Le Concile Vatican II rappelle que l’eucharistie est la source et le sommet de la vie chrétienne. Notre vie chrétienne, reçue dans le baptême, puise sa force et sa vitalité dans l’eucharistie. C’est cette force vitale qui soutient notre vie dans le monde pour rendre témoignage du Christ vivant en nous et faire ainsi de nouveaux disciples qui viennent se nourrir et s’abreuver à la même source. L’eucharistie, la modalité par excellence où Jésus se donne à nous au quotidien. Si tel est le cas, je me suis toujours demandé pourquoi les fidèles ne participent pas massivement aux messes ! Parmi les excuses ou les raisons, j’entends des gens qui trouvent que les messes sont ennuyeuses ! (les enfants), que les assemblées ne sont pas toujours sympathiques et accueillantes ( les étrangers, les jeunes parents qui ont des enfants qui courent partout et qui se font regarder de travers par quelques mamies qui n’aiment pas des bruits d’enfants à la messe), que les homélies sont trop longues et pas toujours de bonne qualité, (je pense aux intellos qui critiquent tout le temps les homélies des prêtres ! Ce serait intéressant de faire les homélies à tour de rôle pour que chacun de vous se mette un peu à notre place !), que les chants ne sont pas assez joyeux, (Dieu merci nous avons la chance d’avoir Lèv aujourd’hui et des bons animateurs et musiciens dans nos paroisses le dimanche !) ou d’autres raisons telles que le repos dominical après une semaine chargée et stressante….
Toutes ces excuses sont compréhensibles, mais insuffisantes par rapport à ce qui se joue à la messe qui est le lieu où Jésus lui-même se donne, indépendamment des chants, de l’assemblée, de l’homélie, de l’accueil des assemblées habituelles…. Pour me faire l’avocat de ceux qui ne viennent pas pour ces raisons évoquées, rappelons-nous toujours que c’est parce que ce qui se joue à la messe est tellement important qu’il nous faut soigner, préparer, célébrer avec joie, par la beauté de nos chants et nos gestes. Notre participation active doit être à la hauteur de Dieu qui se donne dans la messe…
Au désert, le peuple Hébreu qui mourrait de famine avait été nourri avec la manne et la caille tombé. Quand le peuple mourrait de soif, il a été abreuvé par l’eau de Massa et Mériba ! Cela manifestait la présence de Dieu qui prend soin de son peuple. Nous sommes le peuple de la Nouvelle Alliance nourri par le corps du Christ et abreuvé par son sang. La vraie nourriture qu’est la chair du Christ, la vraie boisson qu’est le sang du Christ nous nourrissent et nous abreuvent pour avancer, grandir en vue de la fécondité de la vie chrétienne en nous. Rappelons-nous toujours qu’un chrétien qui ne se nourrit pas de l’eucharistie court le risque de voir mourir sa vie baptismale. De même qu’un corps qui ne se nourrit pas risque de mourir, de même, une âme chrétienne qui n’est pas nourrie par l’eucharistie risque de dépérir.
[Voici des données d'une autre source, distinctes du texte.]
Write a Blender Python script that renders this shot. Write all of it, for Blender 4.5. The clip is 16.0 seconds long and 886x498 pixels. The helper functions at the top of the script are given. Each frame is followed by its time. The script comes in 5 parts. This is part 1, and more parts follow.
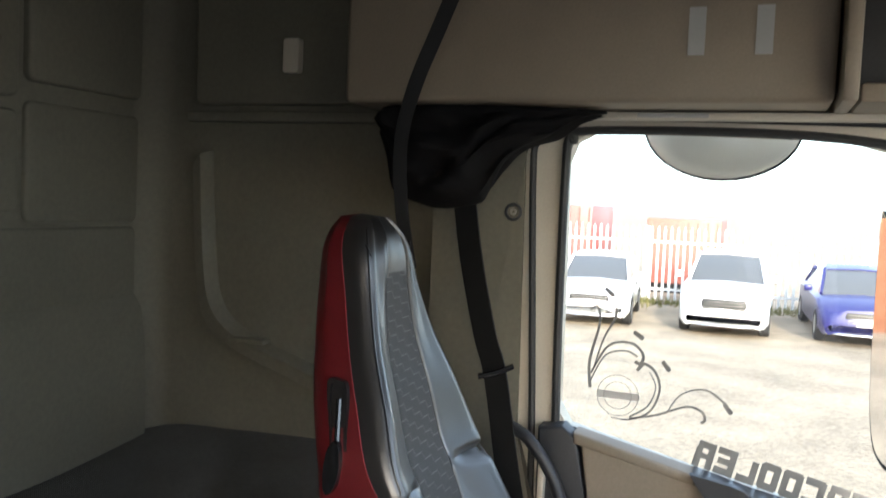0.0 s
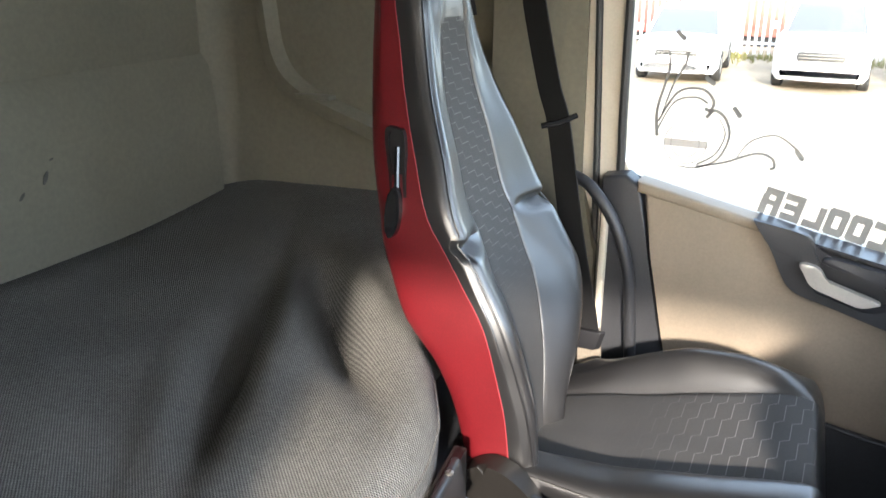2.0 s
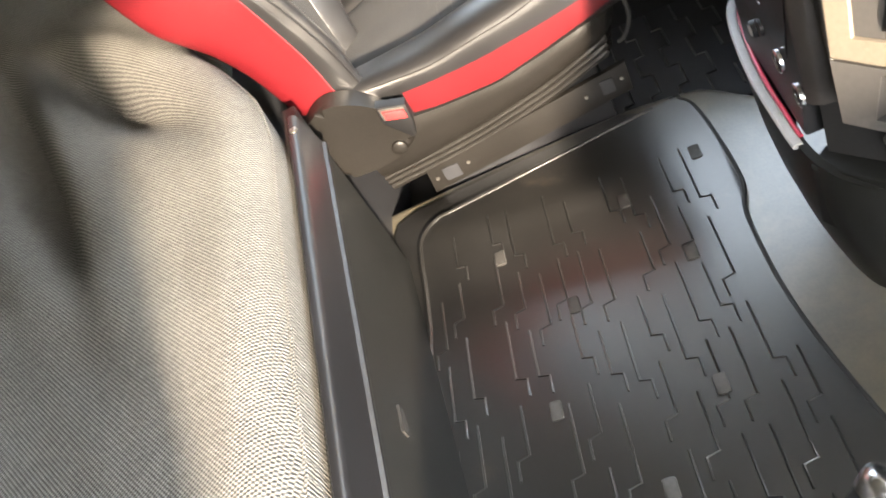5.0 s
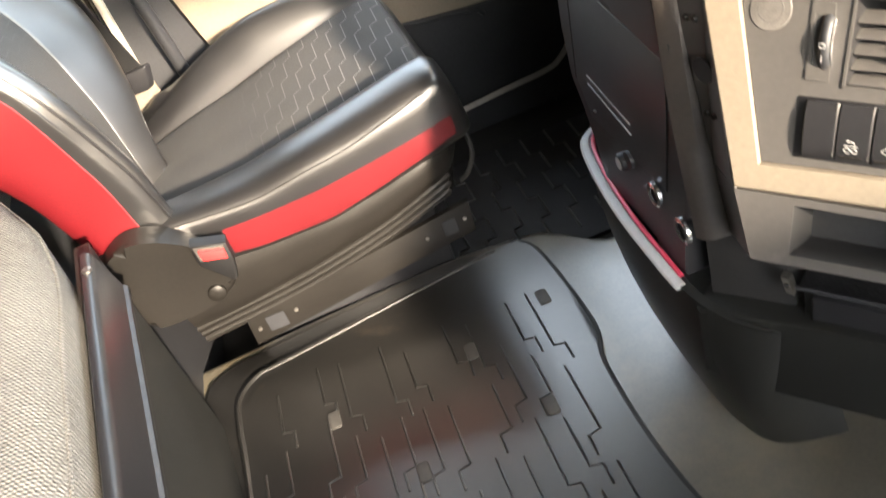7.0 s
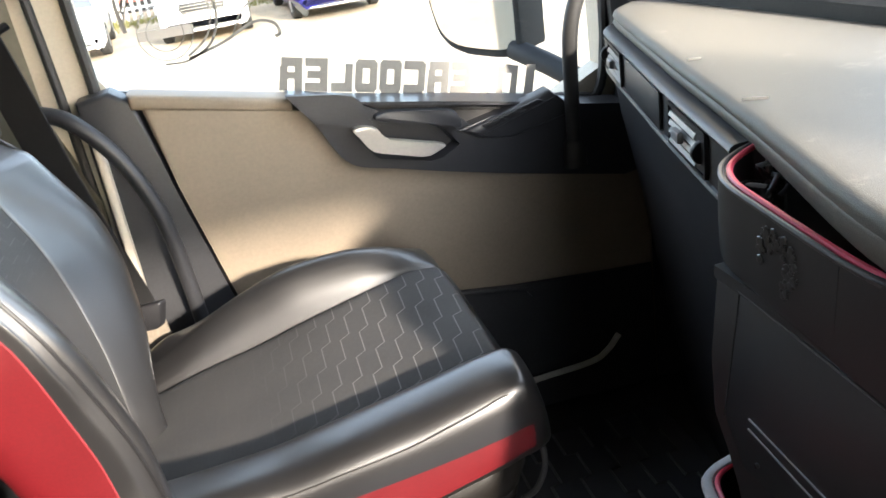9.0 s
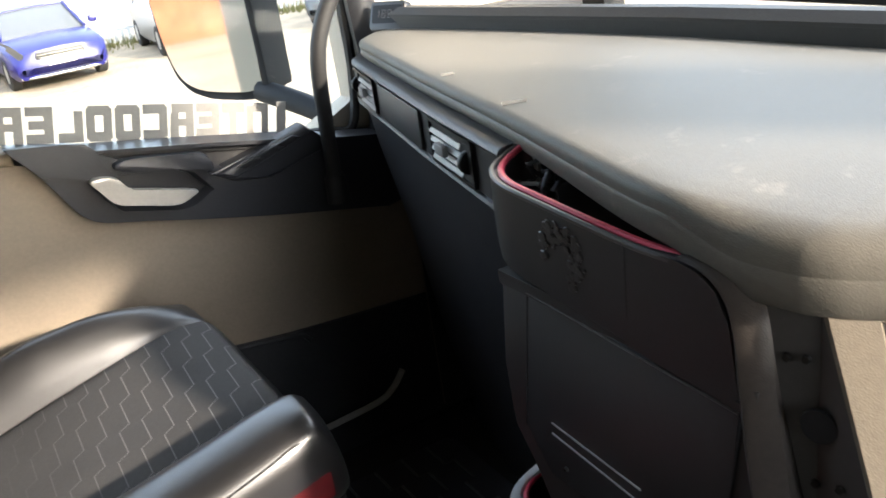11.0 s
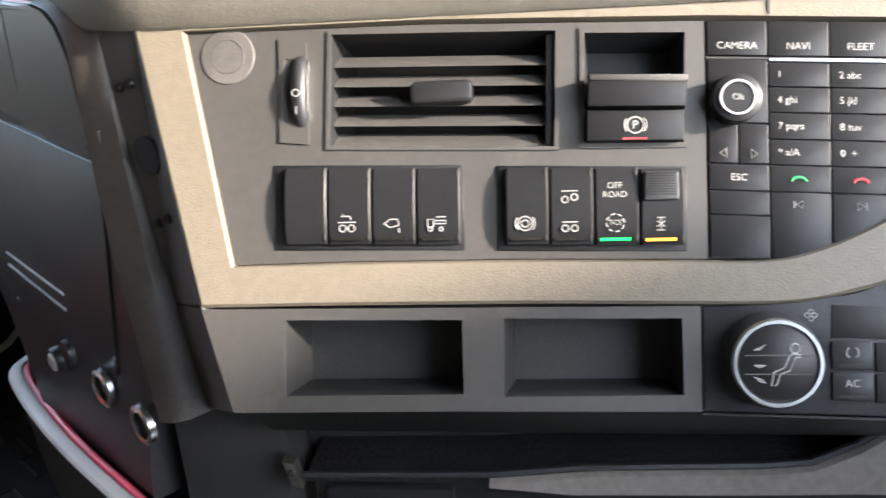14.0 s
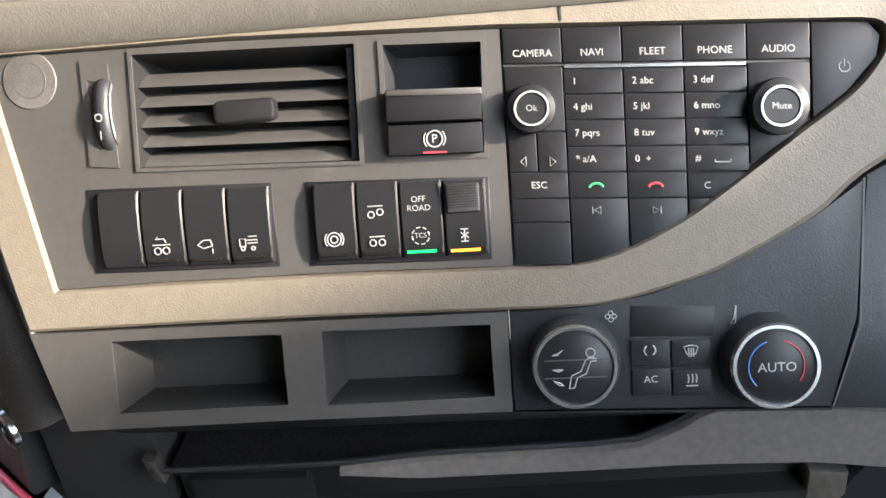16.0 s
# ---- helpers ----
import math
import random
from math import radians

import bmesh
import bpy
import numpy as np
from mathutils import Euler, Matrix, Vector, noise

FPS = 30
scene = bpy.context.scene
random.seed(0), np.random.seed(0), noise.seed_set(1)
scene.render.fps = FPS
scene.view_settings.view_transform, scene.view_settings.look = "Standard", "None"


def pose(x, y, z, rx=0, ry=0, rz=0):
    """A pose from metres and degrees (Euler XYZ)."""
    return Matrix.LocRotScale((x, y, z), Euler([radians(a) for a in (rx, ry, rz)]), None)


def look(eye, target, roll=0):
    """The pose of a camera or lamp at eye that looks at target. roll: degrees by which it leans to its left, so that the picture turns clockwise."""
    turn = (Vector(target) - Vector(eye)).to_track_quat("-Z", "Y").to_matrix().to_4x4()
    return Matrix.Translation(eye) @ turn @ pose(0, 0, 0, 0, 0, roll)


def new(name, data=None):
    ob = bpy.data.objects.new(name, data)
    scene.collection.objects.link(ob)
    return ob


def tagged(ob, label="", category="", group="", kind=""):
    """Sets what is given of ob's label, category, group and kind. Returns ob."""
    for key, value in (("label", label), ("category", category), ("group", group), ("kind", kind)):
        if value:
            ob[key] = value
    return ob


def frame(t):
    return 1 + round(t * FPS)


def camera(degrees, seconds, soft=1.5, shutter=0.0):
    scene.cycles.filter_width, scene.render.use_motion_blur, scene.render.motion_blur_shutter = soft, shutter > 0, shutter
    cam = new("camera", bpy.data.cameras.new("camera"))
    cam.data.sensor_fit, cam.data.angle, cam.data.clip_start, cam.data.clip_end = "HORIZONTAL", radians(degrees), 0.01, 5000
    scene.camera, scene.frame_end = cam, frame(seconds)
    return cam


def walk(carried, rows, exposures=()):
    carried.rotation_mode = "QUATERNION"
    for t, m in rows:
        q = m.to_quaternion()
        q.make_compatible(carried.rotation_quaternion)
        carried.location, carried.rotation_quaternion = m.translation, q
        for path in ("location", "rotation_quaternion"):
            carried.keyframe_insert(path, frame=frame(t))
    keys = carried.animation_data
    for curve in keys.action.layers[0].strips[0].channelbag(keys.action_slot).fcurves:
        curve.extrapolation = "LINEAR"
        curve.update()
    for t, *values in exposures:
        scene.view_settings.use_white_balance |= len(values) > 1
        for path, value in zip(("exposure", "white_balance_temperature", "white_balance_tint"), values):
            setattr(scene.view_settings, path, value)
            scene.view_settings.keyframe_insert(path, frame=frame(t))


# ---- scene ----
cam = camera(54.7, 16.0, shutter=0.3)
PATH = [
    (0, (0.046, 0.013, 1.119), (-0.649, 1.884, 1.004), 2.5),
    (0.5, (0.055, 0.023, 1.109), (-0.701, 1.848, 0.801), 3.2),
    (1, (0.073, 0.023, 1.105), (-0.727, 1.799, 0.651), 2.7),
    (1.5, (0.078, 0.028, 1.1), (-0.736, 1.763, 0.529), 1.7),
    (2, (0.081, 0.027, 1.094), (-0.731, 1.733, 0.439), 0.5),
    (2.5, (0.077, 0.022, 1.082), (-0.715, 1.694, 0.324), -1.5),
    (3, (0.071, 0.015, 1.077), (-0.679, 1.655, 0.212), -7.4),
    (3.5, (0.062, 0.0, 1.056), (-0.586, 1.626, 0.089), -16.1),
    (4, (0.063, -0.009, 1.048), (-0.546, 1.529, -0.075), -24.9),
    (4.2, (0.072, -0.021, 1.045), (-0.559, 1.456, -0.147), -28.3),
    (6.3, (0.038, 0.012, 0.903), (-0.093, 1.413, -0.519), -32.8),
    (6.5, (0.027, 0.041, 0.907), (-0.041, 1.488, -0.471), -29.4),
    (7, (0.001, 0.107, 0.906), (0.062, 1.681, -0.326), -21.4),
    (7.5, (-0.025, 0.175, 0.894), (0.125, 1.863, -0.168), -16.2),
    (8, (-0.053, 0.239, 0.905), (0.141, 1.997, -0.029), -12.0),
    (8.2, (-0.068, 0.259, 0.904), (0.129, 2.041, 0.017), -10.8),
    (10.3, (-0.123, 0.432, 0.88), (0.603, 2.139, 0.132), -8.5),
    (10.5, (-0.118, 0.422, 0.876), (0.657, 2.107, 0.127), -8.9),
    (11, (-0.107, 0.393, 0.85), (0.776, 2.022, 0.098), -8.8),
    (11.5, (-0.105, 0.368, 0.791), (0.866, 1.949, 0.044), -7.3),
    (12, (-0.094, 0.346, 0.735), (0.937, 1.899, 0.011), -5.4),
    (12.5, (-0.078, 0.317, 0.696), (0.982, 1.854, -0.02), -3.6),
    (13, (-0.029, 0.273, 0.675), (1.083, 1.766, -0.056), -3.6),
    (13.5, (0.014, 0.235, 0.664), (1.225, 1.648, -0.069), -3.6),
    (14, (0.052, 0.205, 0.656), (1.343, 1.547, -0.073), -3.8),
    (14.5, (0.083, 0.182, 0.655), (1.437, 1.446, -0.1), -4.0),
    (15, (0.098, 0.157, 0.671), (1.455, 1.389, -0.128), -4.2),
    (15.5, (0.113, 0.147, 0.688), (1.422, 1.377, -0.191), -5.2),
    (16, (0.125, 0.152, 0.705), (1.374, 1.399, -0.236), -6.3),
]
walk(cam, [(t, look(eye, target, roll)) for t, eye, target, roll in PATH],
     [(t, e, k, 10) for t, e, k in ((0.0, 1.35, 5500), (0.5, 1.25, 5500), (1.0, 1.38, 5500), (1.5, 1.80, 5500), (2.5, 2.55, 5600), (4.0, 3.20, 6200), (7.0, 3.00, 6300), (8.0, 2.66, 5700),
                                   (10.5, 1.86, 5850), (12.0, 2.53, 5650), (13.0, 2.92, 5600), (14.0, 2.72, 5650), (16.0, 2.58, 5700))])

# ---- daylight: low winter sun from ahead and the driver's side ----
SUN = Vector((0.31, -0.886, 0.345)).normalized()
world = bpy.data.worlds.new("sky")
scene.world = world
world.use_nodes = True
wn = world.node_tree
sky = wn.nodes.new("ShaderNodeTexSky")
sky.sky_type = "NISHITA"
sky.sun_disc = False
sky.air_density, sky.dust_density, sky.ozone_density = 1.0, 1.5, 0.6
sky.sun_elevation = math.asin(SUN.z)
sky.sun_rotation = math.atan2(SUN.x, SUN.y)
wn.nodes["Background"].inputs["Strength"].default_value = 0.15
wn.links.new(sky.outputs[0], wn.nodes["Background"].inputs[0])
# an even thin white haze over the whole sky
haze, both = wn.nodes.new("ShaderNodeBackground"), wn.nodes.new("ShaderNodeAddShader")
haze.inputs["Color"].default_value, haze.inputs["Strength"].default_value = (1.0, 0.99, 0.97, 1), 0.68
wn.links.new(wn.nodes["Background"].outputs[0], both.inputs[0])
wn.links.new(haze.outputs[0], both.inputs[1])
wn.links.new(both.outputs[0], wn.nodes["World Output"].inputs["Surface"])
sun = new("sun", bpy.data.lights.new("sun", "SUN"))
sun.data.energy, sun.data.angle, sun.data.color = 4.0, radians(2.5), (1.0, 0.81, 0.60)
sun.matrix_world = look(SUN * 20, (0, 0, 0))
# sky light that falls in through the driver's window, behind the camera
door_sky = new("doorway_daylight", bpy.data.lights.new("doorway_daylight", "AREA"))
door_sky.data.shape, door_sky.data.size, door_sky.data.size_y = "RECTANGLE", 0.42, 0.75
door_sky.data.energy, door_sky.data.color = 0.85, (1.0, 0.97, 0.92)
door_sky.matrix_world = look((0.16, -0.49, 0.92), (-0.6, 0.9, 0.42))
# sky light that falls steeply in through the upper windscreen
screen_sky = new("windscreen_daylight", bpy.data.lights.new("windscreen_daylight", "AREA"))
screen_sky.data.shape, screen_sky.data.size, screen_sky.data.size_y = "RECTANGLE", 1.9, 0.40
screen_sky.data.energy, screen_sky.data.color = 3.5, (1.0, 0.985, 0.955)
screen_sky.matrix_world = look((0.84, 0.62, 1.28), (0.45, 0.62, 0.20))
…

Il m’arrive très souvent de rencontrer des fiancés venus demander le mariage à l’église, des parents qui demandent le baptême pour leur enfant dire : « j’ai la foi, mais je n’ai pas besoin ou je ne sens pas le besoin d’aller à la messe ! ». C’est là que je pense à l’anorexie spirituelle : la personne malade d’anorexie ne sent pas le besoin de manger ayant perdu toute envie de manger… Son corps privé de nourriture est amaigri et dépérit petit à petit, mais la personne ne s’en rend pas compte.… Il suffit alors de manger un peu pour avoir encore un peu de force et de vigueur. De même, sans s’en rendre compte, des chrétiens baptisés sont devenus des « anorexiques spirituels » parce qu’ils ont perdu l’envie et le besoin de participer à l’eucharistie, se privant ainsi de ce qui ressource et requinque la vie chrétienne.
Dans la deuxième lecture, saint Paul s’adresse à une communauté secouée par les divisions à cause des personnalités fortes et de leurs conditions sociales très différentes, exactement comme notre communauté paroissiale. Saint Paul leur rappelle que l’eucharistie fonde et cimente la communion et l’unité entre eux malgré leurs différences. Aujourd’hui encore, dans certaines communautés, groupes, services … les membres sont divisés à cause de leurs fortes personnalités, leur responsabilité, les petites jalousies et querelles de pouvoir, les appartenances politiques… ! Tout cela n’a plus de place quand nous célébrons l’eucharistie parce que c’est Jésus qui nous réunit. Nous communions à son corps pour être en communion entre nous. L’eucharistie appelle et construit l’unité, invite à remettre le Christ au centre de notre vie communautaire. L’Eglise n’est pas un club de gens parfaits et intelligents…mais une communauté de gens différents appelés et réunis autour du Christ, et qui sont nourris par le même pain et abreuvés à la même coupe. L’eucharistie devient ainsi le catalyseur de notre unité et de notre communion, malgré nos différences réelles.
C’est le sens de la fête du Corps et du Sang du Christ. La question n’est pas la langue, la formulation, le rite, de forme liturgique… mais la foi. C’est vrai qu’il serait mille fois mieux si nos assemblées étaient plus accueillantes, plus joyeuses, nos chants plus beaux, nos églises propres, nos homélies brillantes.… Mais, ne nous faisons pas d’illusions ! Beaucoup ne viennent pas à la messe surtout parce qu’il leur manque la grâce de la foi que c’est Jésus lui-même qui est réellement présent et qui se donne à nous dans le pain et le vin consacrés. Que cette eucharistie nous obtienne la grâce de la fraîcheur de foi et d’une passion amoureuse pour l’eucharistie. Amen.